La Provence – 25 février 2016

La Provence - 25/0/2016
Financements au planétarium : la guéguerre des étoiles ?
L’association gestionnaire s’inquiète des retards pris pour les financements des équipements promis par la mairie. Cette dernière temporise.

La sensation de vertige est saisissante. Bien calé sur son fauteuil, l’œil rivé sur la voûte céleste, le spectateur est projeté littéralement dans l’espace, entre zooms de plusieurs millions d’années lumière du côté de la ceinture d’Orion ou de la galaxie d’Andromède. Ici, comme par magie, se dévoile la Grande Ourse dans le ciel hivernal. Là, c’est un slalom entre les roches composant l’anneau de Saturne qui donne le tournis. Un peu plus tard, les aurores boréales jettent dans l’atmosphère leurs voiles éthérés… Ce voyage, c’est celui proposé par le planétarium Peiresc, installé dans la villa Clair-Matin, près du parc Saint-Mitre. Un haut lieu aixois de la vulgarisation scientifique, qui invite, chaque année, plusieurs milliers de Terriens du coin à naviguer entre trous noirs et étoiles géantes, grâce à un équipement de pointe. « Vous êtes ici sous la plus grande coupole de Provence, devant même celle de Marseille », se plaît à rappeler Philippe Malburet, endurant président de l’association qui gère le lieu. Une coupole qui avait été inaugurée en fin 2014 par le maire Maryse Joissains. La luminosité est réglée à la poussière d’étoile près, le son calibré, les fauteuils flambant neufs… Bref, tout semble aller pour le mieux dans le meilleur des mondes. Mais voilà, il y a un hic.

19 000 visiteurs en 2015

Le projecteur qui sert à l’animation visuelle du planétarium (le « simulateur d’étoiles ») n’est pas la machine qui était prévue pour. « Il s’agit d’un appareil destiné à la coupole mobile, celle destinée à des opérations itinérantes dans le pays d’Aix », confiait, cette semaine, Philippe Malburet au député Christian Kert, venu visiter l’installation (voir ci-dessous). Or, ce projecteur ne diffuse pas des images à la hauteur du reste de l’équipement. Il en faudrait un autre plus performant, dont le coût est… astronomique : plus de 500 000 euros.

Cher, mais nécessaire : en 2014, la municipalité avait jugé que cette mise à niveau était « prioritaire ». L’équipement de cette machine doit s’assortir d’un appel d’offres. Dans un courrier adressé à l’association en octobre dernier, Sylvain Dijon, l’élu en charge de ce dossier à la mairie, indiquait que tous les arbitrages financiers avaient été rendus et que l’appel d’offres serait publié en décembre 2015 avec une notification du marché au cours du second trimestre 2016.

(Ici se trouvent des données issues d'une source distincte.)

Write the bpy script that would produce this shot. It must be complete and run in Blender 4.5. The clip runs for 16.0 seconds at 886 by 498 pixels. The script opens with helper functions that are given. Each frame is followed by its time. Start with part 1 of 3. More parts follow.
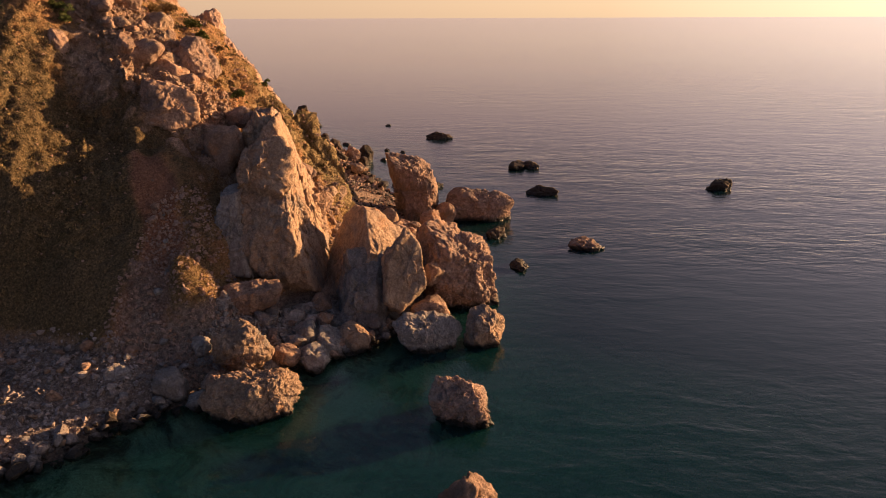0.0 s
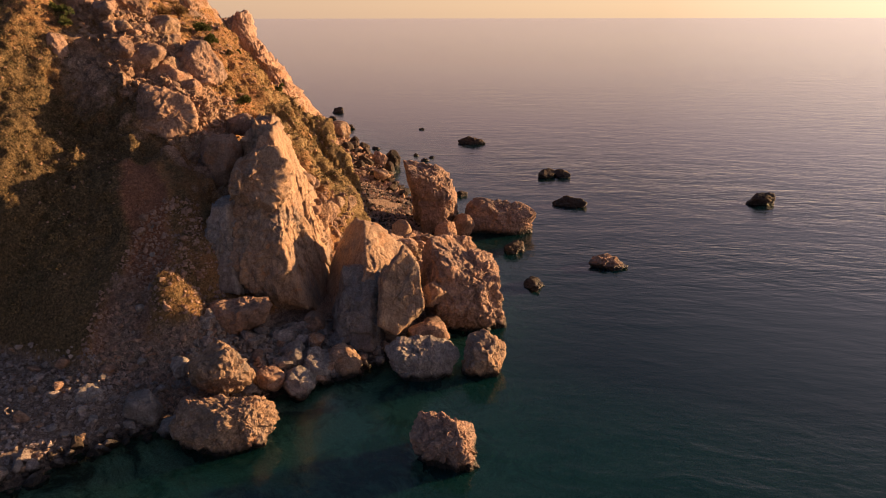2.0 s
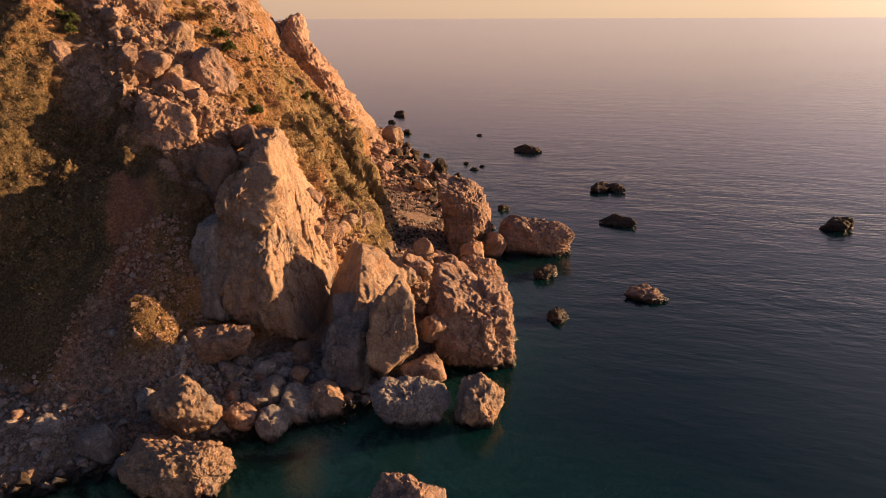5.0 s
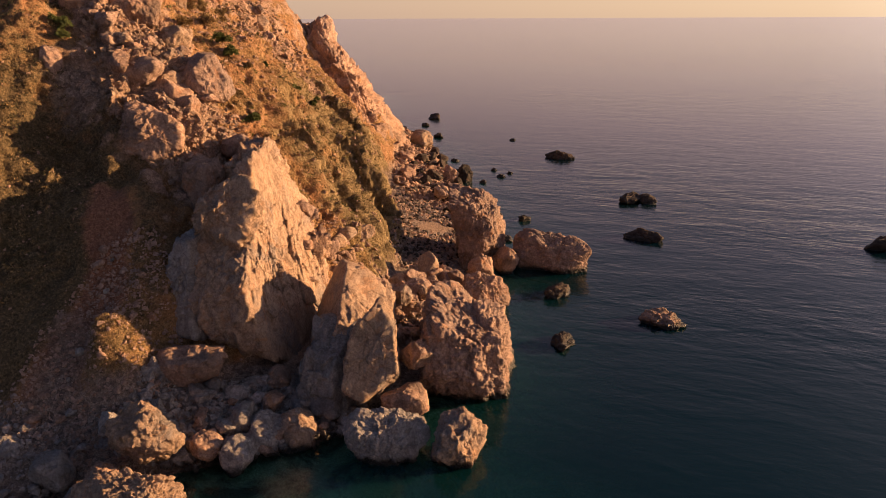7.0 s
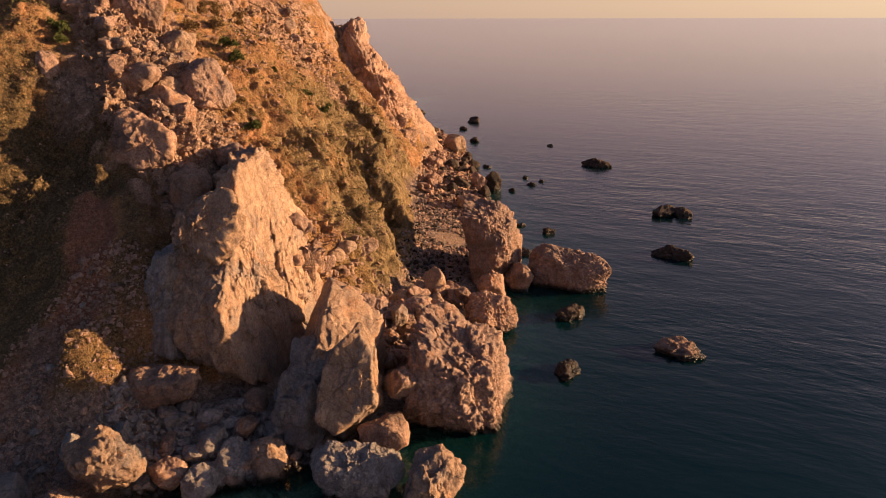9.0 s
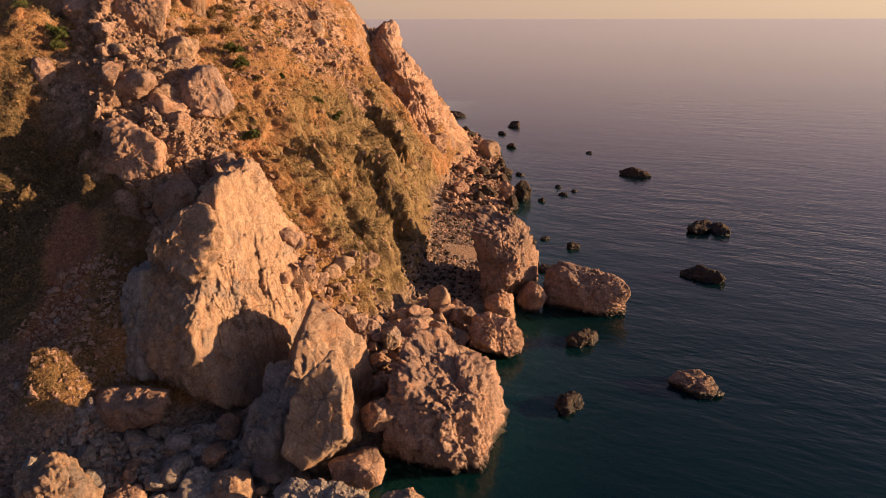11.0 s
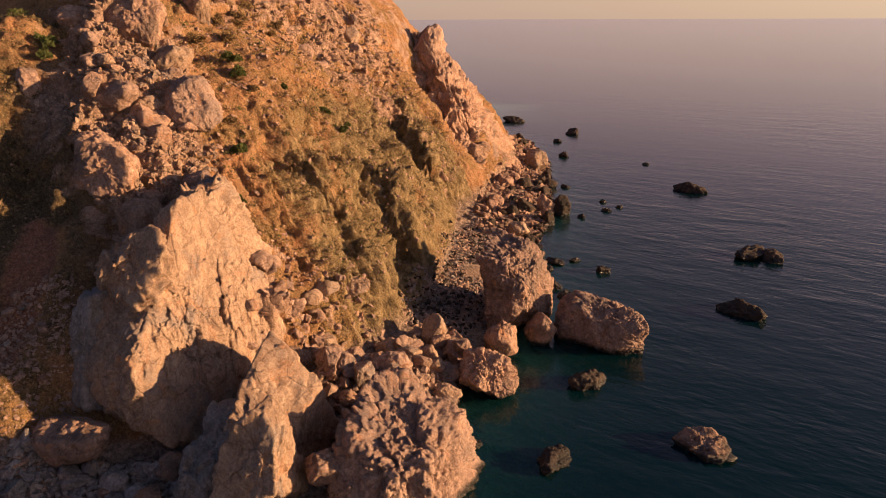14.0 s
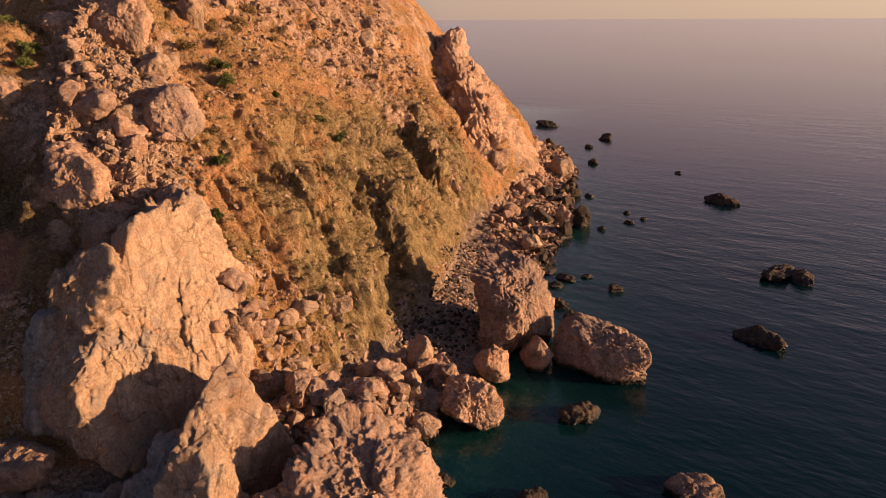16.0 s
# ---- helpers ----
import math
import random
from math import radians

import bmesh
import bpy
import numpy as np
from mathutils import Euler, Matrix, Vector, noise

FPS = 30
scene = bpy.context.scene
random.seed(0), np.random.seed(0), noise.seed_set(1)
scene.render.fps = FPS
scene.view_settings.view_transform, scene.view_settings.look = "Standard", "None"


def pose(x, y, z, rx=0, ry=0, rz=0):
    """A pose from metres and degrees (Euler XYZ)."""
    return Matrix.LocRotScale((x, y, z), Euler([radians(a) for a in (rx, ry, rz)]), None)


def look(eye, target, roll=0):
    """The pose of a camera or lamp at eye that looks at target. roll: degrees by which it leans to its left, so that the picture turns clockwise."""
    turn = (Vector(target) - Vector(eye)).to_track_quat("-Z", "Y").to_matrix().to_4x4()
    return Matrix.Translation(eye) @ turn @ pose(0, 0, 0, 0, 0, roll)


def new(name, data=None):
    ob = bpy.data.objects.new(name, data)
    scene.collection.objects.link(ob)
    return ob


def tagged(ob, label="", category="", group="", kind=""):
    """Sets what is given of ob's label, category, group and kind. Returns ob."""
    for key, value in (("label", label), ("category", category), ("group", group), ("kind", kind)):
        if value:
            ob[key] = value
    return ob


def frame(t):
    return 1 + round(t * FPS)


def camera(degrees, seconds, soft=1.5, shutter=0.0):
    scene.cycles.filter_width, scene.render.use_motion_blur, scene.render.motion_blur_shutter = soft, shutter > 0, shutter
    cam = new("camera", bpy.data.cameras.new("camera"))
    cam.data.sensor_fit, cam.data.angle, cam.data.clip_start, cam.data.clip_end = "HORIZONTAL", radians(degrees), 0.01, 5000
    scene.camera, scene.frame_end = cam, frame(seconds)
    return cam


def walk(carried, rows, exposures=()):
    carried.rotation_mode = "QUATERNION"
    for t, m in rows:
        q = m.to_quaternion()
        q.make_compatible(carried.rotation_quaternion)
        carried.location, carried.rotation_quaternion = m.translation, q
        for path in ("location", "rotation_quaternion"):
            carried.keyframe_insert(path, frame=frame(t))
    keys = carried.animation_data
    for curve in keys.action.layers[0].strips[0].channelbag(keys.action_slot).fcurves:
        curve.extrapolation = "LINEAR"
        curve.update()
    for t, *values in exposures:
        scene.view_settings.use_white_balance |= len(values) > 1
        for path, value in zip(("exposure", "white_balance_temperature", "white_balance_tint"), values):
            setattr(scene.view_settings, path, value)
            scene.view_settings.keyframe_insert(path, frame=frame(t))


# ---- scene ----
cam = camera(64.6, 16.0, 0.9)
PATH = [
    (0, (-0.109, -0.198, 23.309), (-0.126, 1.699, 22.674), -0.2),
    (0.5, (0.698, 0.733, 23.351), (0.651, 2.629, 22.716), -0.2),
    (1, (1.529, 1.654, 23.435), (1.448, 3.549, 22.801), -0.2),
    (1.5, (2.357, 2.62, 23.525), (2.242, 4.513, 22.891), -0.2),
    (2, (3.211, 3.561, 23.601), (3.06, 5.451, 22.967), -0.1),
    (2.5, (4.051, 4.54, 23.677), (3.86, 6.427, 23.042), -0.2),
    (3, (4.835, 5.622, 23.722), (4.605, 7.505, 23.086), -0.2),
    (3.5, (5.62, 6.638, 23.769), (5.352, 8.516, 23.133), -0.2),
    (4, (6.434, 7.567, 23.864), (6.128, 9.439, 23.229), -0.2),
    (6.5, (10.312, 12.716, 24.244), (9.837, 14.553, 23.61), -0.3),
    (7, (11.102, 13.793, 24.345), (10.592, 15.62, 23.711), -0.3),
    (7.5, (11.836, 14.879, 24.43), (11.291, 16.696, 23.796), -0.2),
    (8, (12.523, 15.956, 24.538), (11.943, 17.762, 23.903), -0.2),
    (8.5, (13.214, 16.992, 24.617), (12.6, 18.787, 23.983), -0.2),
    (9, (13.894, 18.08, 24.703), (13.243, 19.862, 24.069), -0.2),
    (11.5, (16.963, 23.721, 25.181), (16.14, 25.43, 24.548), -0.2),
    (12, (17.596, 24.875, 25.289), (16.74, 26.567, 24.655), -0.2),
    (12.5, (18.22, 26.039, 25.392), (17.331, 27.715, 24.758), -0.2),
    (13, (18.794, 27.25, 25.458), (17.872, 28.908, 24.825), -0.3),
    (13.5, (19.329, 28.48, 25.522), (18.374, 30.12, 24.891), -0.3),
    (14, (19.819, 29.621, 25.599), (18.835, 31.243, 24.968), -0.3),
    (14.5, (20.297, 30.816, 25.687), (19.282, 32.419, 25.055), -0.4),
    (15, (20.753, 32.068, 25.765), (19.707, 33.651, 25.134), -0.4),
    (15.5, (21.221, 33.326, 25.868), (20.151, 34.893, 25.237), -0.4),
    (16, (21.659, 34.596, 25.964), (20.566, 36.147, 25.334), -0.4),
]
walk(cam, [(t, look(eye, target, roll)) for t, eye, target, roll in PATH], [(0.0, 1.36, 6050, 20), (7.0, 1.26, 5750, 20), (16.0, 1.16, 5560, 20)])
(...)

Devant le retard, Philippe Malburet, qui reconnaît que la municipalité a aidé le planétarium en lui fournissant des locaux et en l’aidant à les équiper dans un premier temps, a tenté de recueillir des informations auprès de Sylvain Dijon. Mais ses sollicitations sont restées lettre morte. « Je ne comprends donc pas pour quelles raisons des promesses réitérées officiellement et à plusieurs reprises n’ont pas été suivies d’effet et pourquoi il ne m’en a rien été dit », insiste le président de l’association. Qui poursuit : « Notre association gère le planétarium depuis son ouverture en avril 2012. Nous ne gaspillons pas l’argent public ni les moyens mis à notre disposition. Le public venu au planétarium est passé de 2 291 en 2003 à plus de 19 000 en 2015. Je me demande combien d’associations aixoises sont capables d’une telle progression ! La culture scientifique est le parent pauvre d’une politique culturelle, quel que soit le niveau envisagé (État, régions, départements, villes). Les premières réalisations faites par Mme Joissains (mise à disposition de Clair-Matin, construction et équipements actuels du planétarium) qui sont de façon évidente (il convient de le rappeler) de qualité et peu fréquentes ailleurs, ne m’avaient pas incité à penser que, brusquement, elles seraient interrompues et que rien ne nous soit annoncé. C’est une déception, malgré tout ce qui a été positif et que personne ne cherche à nier. »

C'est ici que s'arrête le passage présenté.